## Source data:
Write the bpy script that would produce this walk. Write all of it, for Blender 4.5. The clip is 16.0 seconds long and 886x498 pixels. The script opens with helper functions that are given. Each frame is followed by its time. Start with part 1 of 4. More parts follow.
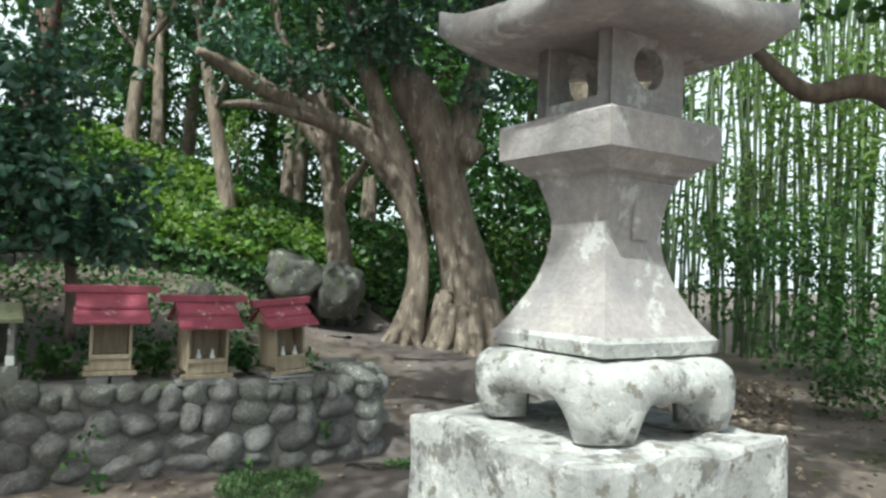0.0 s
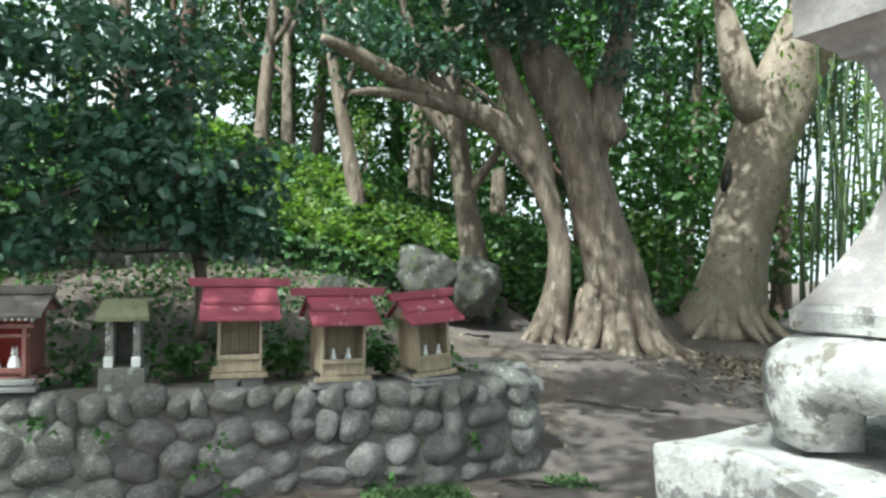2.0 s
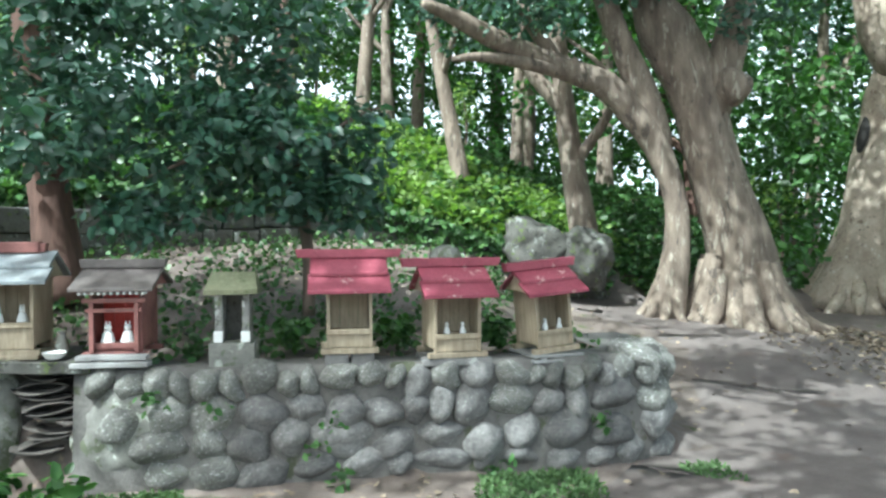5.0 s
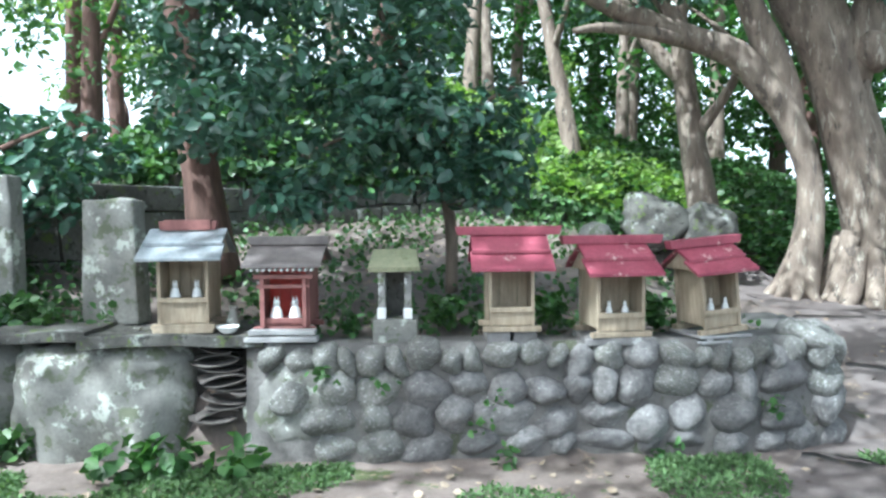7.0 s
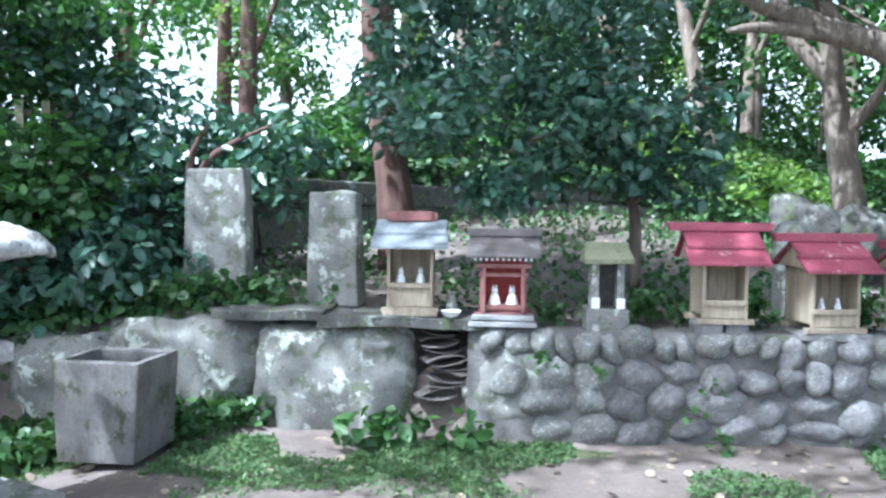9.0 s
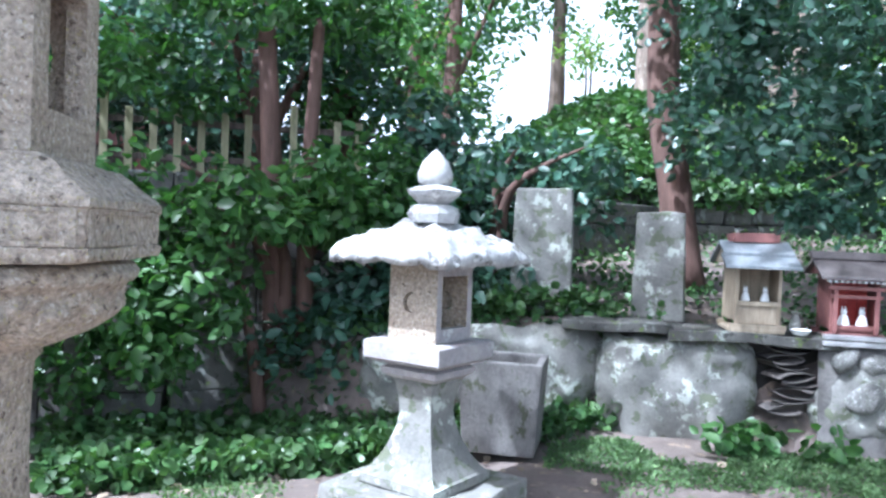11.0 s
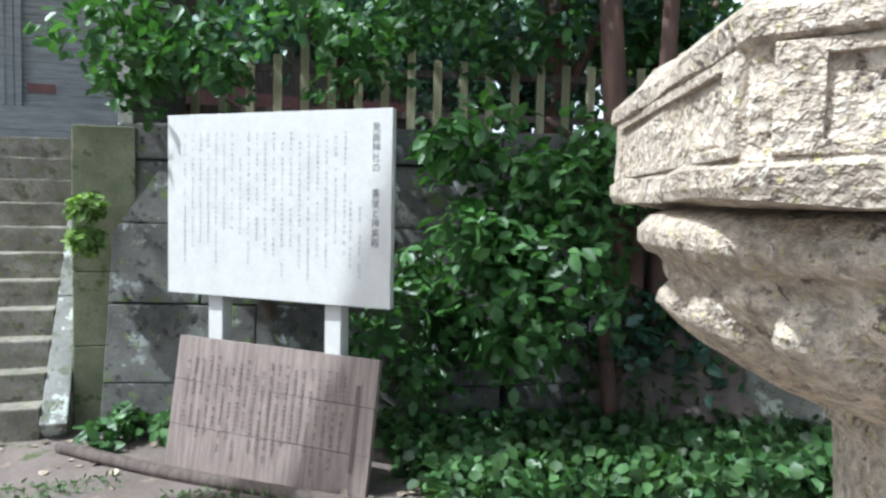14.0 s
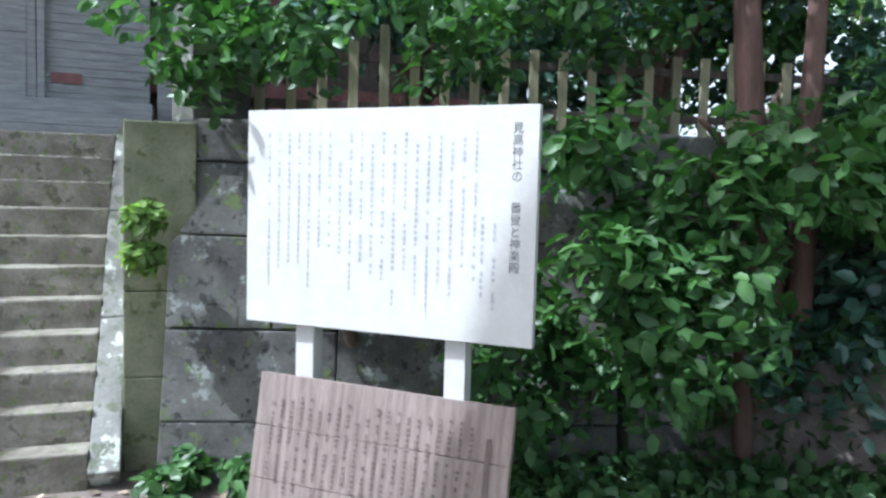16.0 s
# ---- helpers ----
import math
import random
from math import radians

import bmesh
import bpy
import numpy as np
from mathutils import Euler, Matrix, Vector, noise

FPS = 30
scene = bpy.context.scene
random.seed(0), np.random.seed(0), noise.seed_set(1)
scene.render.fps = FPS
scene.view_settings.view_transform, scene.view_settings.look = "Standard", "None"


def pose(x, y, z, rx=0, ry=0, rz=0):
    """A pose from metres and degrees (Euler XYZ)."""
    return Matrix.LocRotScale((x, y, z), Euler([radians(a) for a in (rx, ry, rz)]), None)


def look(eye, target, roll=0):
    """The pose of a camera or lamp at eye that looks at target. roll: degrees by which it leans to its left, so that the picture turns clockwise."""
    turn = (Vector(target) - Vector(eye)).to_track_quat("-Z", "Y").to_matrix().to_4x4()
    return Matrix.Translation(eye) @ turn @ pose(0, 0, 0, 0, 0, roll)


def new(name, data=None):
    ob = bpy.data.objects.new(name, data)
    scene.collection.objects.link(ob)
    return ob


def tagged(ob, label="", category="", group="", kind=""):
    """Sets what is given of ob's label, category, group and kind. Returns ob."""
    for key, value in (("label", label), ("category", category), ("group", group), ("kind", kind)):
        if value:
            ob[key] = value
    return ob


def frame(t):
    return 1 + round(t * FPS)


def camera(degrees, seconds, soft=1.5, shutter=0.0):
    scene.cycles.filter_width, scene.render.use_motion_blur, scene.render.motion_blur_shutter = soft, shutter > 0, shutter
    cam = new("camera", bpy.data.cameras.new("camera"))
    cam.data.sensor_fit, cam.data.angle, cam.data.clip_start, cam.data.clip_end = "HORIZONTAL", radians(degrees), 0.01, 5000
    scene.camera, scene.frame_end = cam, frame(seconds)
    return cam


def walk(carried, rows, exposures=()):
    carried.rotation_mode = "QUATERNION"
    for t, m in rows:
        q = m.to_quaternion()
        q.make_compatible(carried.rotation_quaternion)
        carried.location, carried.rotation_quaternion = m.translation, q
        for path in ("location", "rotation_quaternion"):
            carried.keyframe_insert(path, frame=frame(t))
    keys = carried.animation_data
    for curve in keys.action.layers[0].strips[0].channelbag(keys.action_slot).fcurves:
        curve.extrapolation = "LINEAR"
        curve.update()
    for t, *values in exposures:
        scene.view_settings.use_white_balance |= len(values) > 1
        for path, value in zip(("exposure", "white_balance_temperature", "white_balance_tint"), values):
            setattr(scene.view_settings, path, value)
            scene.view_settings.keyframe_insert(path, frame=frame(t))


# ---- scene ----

## Task goal:
Lines containing the word "import" are to be counted in the listing; state their number alone.

## Final answer:
7